A glass of white wine, the soulful smell of bonfires, the gentle breeze on my arms and face... Summer is almost over, I can feel it ending.

I was thinking today about how nothing is really my own, and I am kind of grateful for that. Sure, places can be mine, like the edge of my bed or the chair next to my window. Things can be mine, like my guitar or my computer. But everything that matters, everything that is on the inside, is shared. Opinions, friendship, love, insecurity, desire, anger, frustration, annoyance, lust, ambition, passion, inspiration. I don't need to talk about it to know the rest of the world is feeling it, too. That is strangely comforting.

I can't stop writing music lately. About God, and love (all kinds), and the little things. The ones I tend to miss when I am not paying attention. Things like smiles, and propeller beanies, and the way the salt from the ocean and the pine tree outside my window mingle together to smell like a beach forest. (Does that exist somewhere? It must.) White hair with silver streaks, and mouth wrinkles, pumpkin pie scented air freshener, yoga, and uncontrollable laughter.

Country is my inspiration, usually. Not so much the lyrics most days, but more like the banjos and the twang. And the heart you can feel through the notes.
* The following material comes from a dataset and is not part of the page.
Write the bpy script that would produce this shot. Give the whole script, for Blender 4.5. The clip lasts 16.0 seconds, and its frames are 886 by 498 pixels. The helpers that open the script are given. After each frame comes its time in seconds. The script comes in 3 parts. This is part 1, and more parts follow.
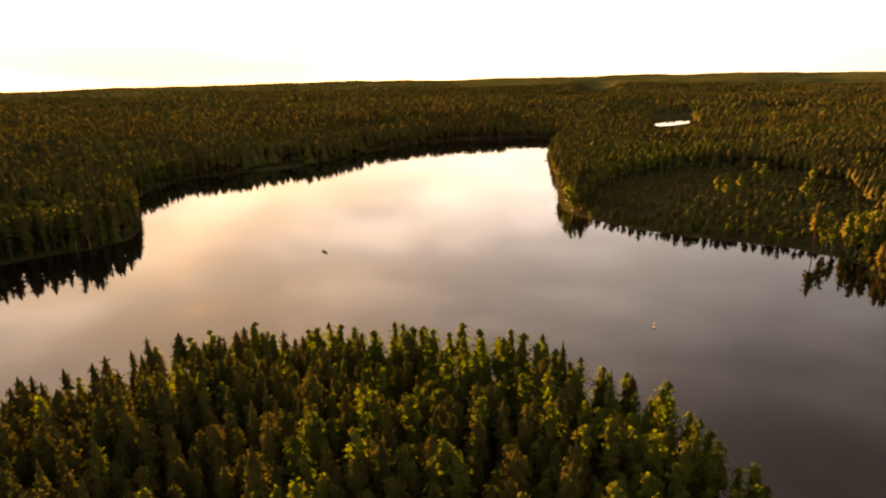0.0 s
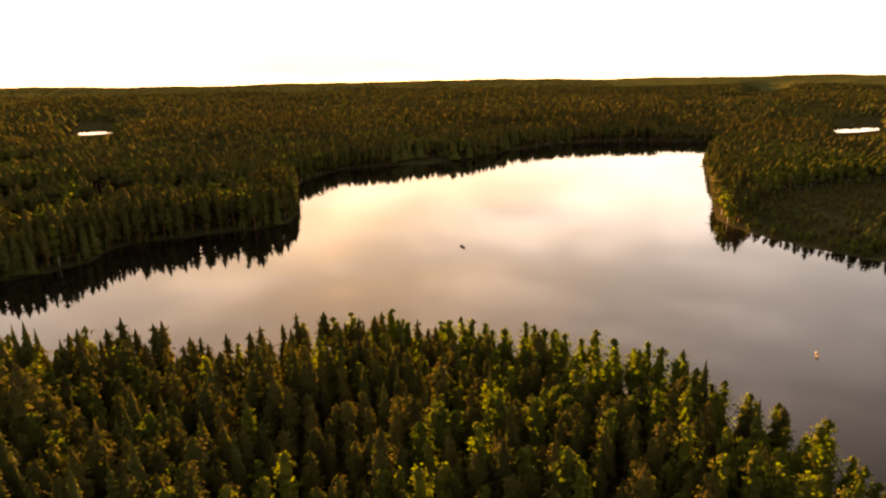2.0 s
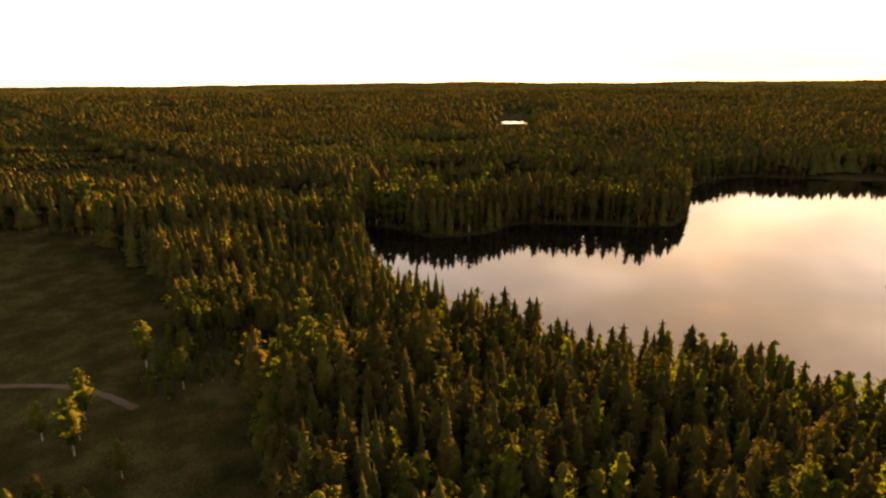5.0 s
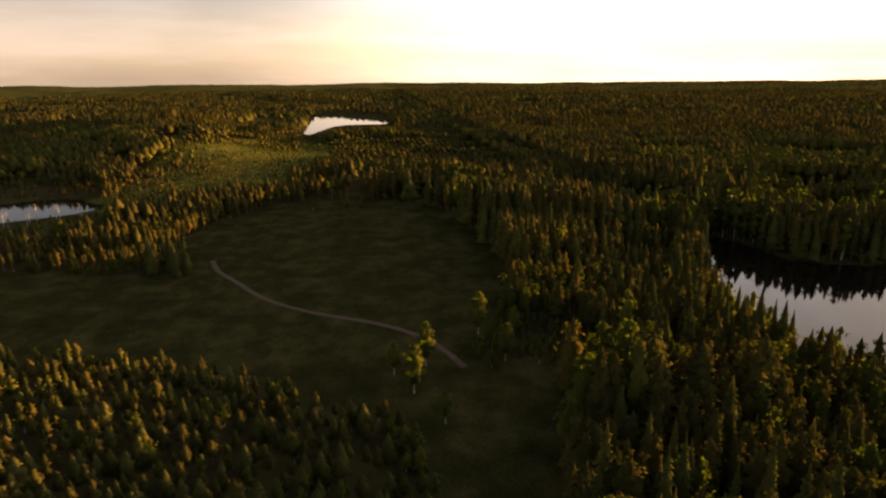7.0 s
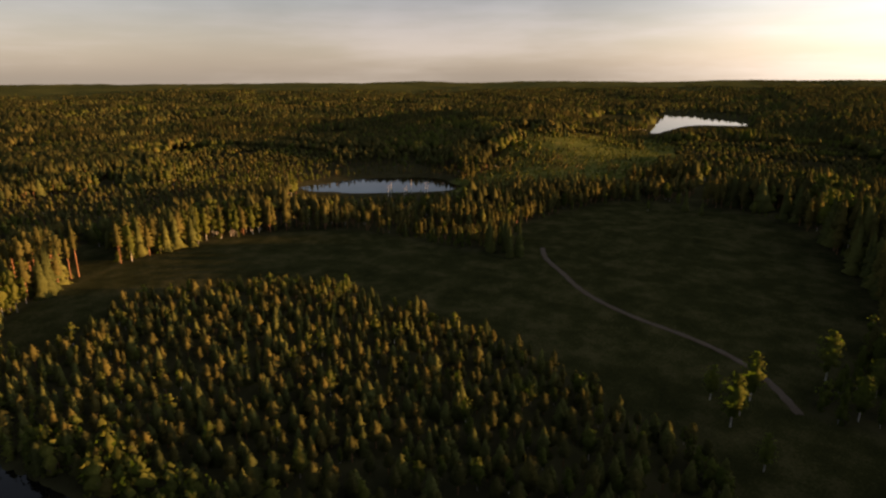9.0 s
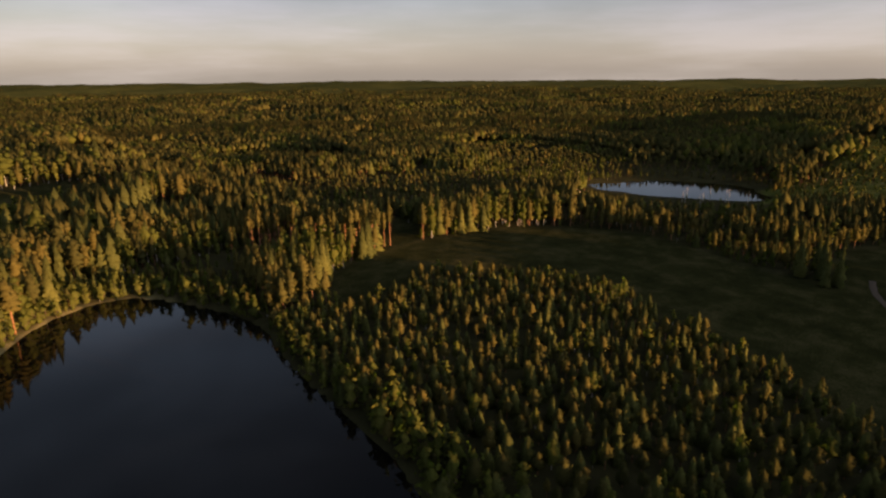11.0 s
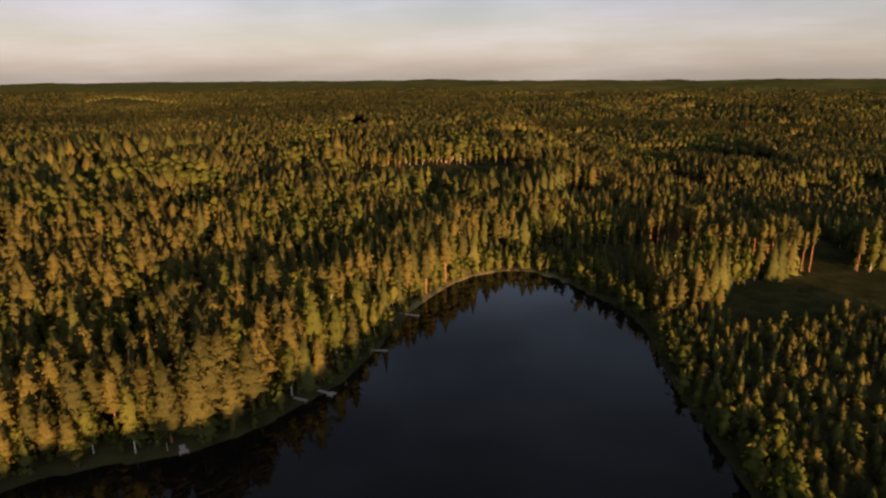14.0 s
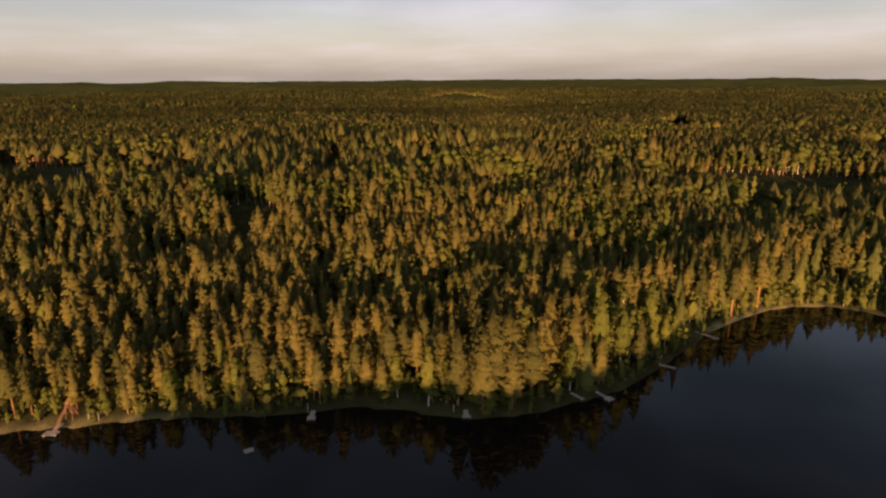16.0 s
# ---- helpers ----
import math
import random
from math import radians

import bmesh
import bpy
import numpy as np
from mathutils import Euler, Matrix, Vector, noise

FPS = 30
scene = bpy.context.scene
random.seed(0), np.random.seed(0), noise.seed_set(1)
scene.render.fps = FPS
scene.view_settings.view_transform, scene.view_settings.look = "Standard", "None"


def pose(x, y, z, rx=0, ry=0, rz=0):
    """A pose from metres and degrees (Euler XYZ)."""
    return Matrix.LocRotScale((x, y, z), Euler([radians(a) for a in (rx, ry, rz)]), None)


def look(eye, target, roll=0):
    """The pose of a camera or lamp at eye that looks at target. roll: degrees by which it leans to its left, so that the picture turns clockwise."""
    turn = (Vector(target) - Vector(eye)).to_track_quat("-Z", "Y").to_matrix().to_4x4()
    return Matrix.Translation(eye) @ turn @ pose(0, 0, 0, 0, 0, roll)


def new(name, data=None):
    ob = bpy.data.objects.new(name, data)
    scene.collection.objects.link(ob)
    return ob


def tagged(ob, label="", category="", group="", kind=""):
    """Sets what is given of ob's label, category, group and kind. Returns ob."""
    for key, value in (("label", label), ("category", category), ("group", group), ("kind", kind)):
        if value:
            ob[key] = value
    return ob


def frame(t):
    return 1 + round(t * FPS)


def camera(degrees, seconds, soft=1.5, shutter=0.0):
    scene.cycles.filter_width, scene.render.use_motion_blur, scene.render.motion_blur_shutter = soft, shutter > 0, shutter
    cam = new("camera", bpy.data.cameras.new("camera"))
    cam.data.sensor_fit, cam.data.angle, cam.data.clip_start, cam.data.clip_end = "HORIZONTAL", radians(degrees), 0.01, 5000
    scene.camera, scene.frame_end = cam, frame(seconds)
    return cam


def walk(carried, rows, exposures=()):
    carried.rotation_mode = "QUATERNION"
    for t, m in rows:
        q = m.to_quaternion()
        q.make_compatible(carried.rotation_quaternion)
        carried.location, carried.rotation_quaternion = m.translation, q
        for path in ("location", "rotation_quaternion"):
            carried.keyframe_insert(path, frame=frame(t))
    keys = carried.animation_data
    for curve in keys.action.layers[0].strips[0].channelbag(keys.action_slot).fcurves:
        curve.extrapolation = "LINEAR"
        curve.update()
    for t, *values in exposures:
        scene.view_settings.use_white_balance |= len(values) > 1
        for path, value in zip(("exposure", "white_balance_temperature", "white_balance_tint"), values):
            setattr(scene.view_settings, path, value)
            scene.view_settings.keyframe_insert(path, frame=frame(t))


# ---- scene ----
cam = camera(73.0, 16.0, soft=2.4)

# The drone hovers 80 m over the lake shore and turns where it is: seconds, yaw, pitch, roll.
EYE = 80.0
TURN = [
    (0.0, 0.00, -16.23, 1.31),
    (0.5, 3.44, -16.18, 1.19),
    (1.0, 6.75, -16.16, 1.08),
    (1.5, 10.31, -16.13, 1.01),
    (2.0, 13.68, -16.12, 0.92),
    (2.5, 18.33, -16.09, 0.85),
    (3.0, 23.97, -16.07, 0.74),
    (3.5, 30.06, -16.05, 0.58),
    (6.0, 65.32, -15.93, 0.46),
    (6.5, 73.57, -15.97, 0.44),
    (7.0, 82.50, -15.96, 0.38),
    (7.5, 90.81, -15.98, 0.34),
    (8.0, 99.49, -15.99, 0.29),
    (8.5, 107.06, -16.03, 0.28),
    (9.0, 114.25, -16.04, 0.34),
    (11.5, 147.82, -16.15, 0.43),
    (12.0, 153.78, -16.16, 0.44),
    (12.5, 159.99, -16.17, 0.42),
    (13.0, 166.04, -16.16, 0.36),
    (13.5, 172.59, -16.15, 0.35),
    (14.0, 179.66, -16.15, 0.31),
    (14.5, 186.56, -16.17, 0.33),
    (15.0, 194.19, -16.18, 0.34),
    (15.5, 201.21, -16.19, 0.29),
    (16.0, 208.76, -16.18, 0.27),
]
EXPOSURES = [(0.0, 4.32, 12500, 28), (3.5, 4.58, 12500, 28), (6.0, 4.1, 11500, 28), (7.0, 3.6, 9200, 22), (9.0, 3.2, 7200, 15), (12.5, 3.16, 6600, 16), (14.5, 3.22, 6700, 17), (16.0, 3.22, 6700, 17)]
walk(cam, [(t, pose(0, 0, EYE, 90 + pitch, roll, yaw)) for t, yaw, pitch, roll in TURN], EXPOSURES)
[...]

That kind of thing.


I can't get my charcoal to light. I have a three legged barbecue from Big Lots, and it doesn't want to work. I haven't dated in months, I'm on a sabbatical. (Metaphorically speaking.) And this is the first time in months I have missed having a boyfriend. Because he could light my charcoal, take out my trash, and check my oil. And I wouldn't have to worry about it. And it's almost worth the hassle of a relationship. Not quite, though. I nearly singed off my eyebrows trying to light the damn thing.

Well this was a magnificent attempt to kill time. My grill is now in working order (thank you, guy downstairs) and my salmon is ready. I think I'll make it a point to learn how to do manly things myself. Yes, I will do that.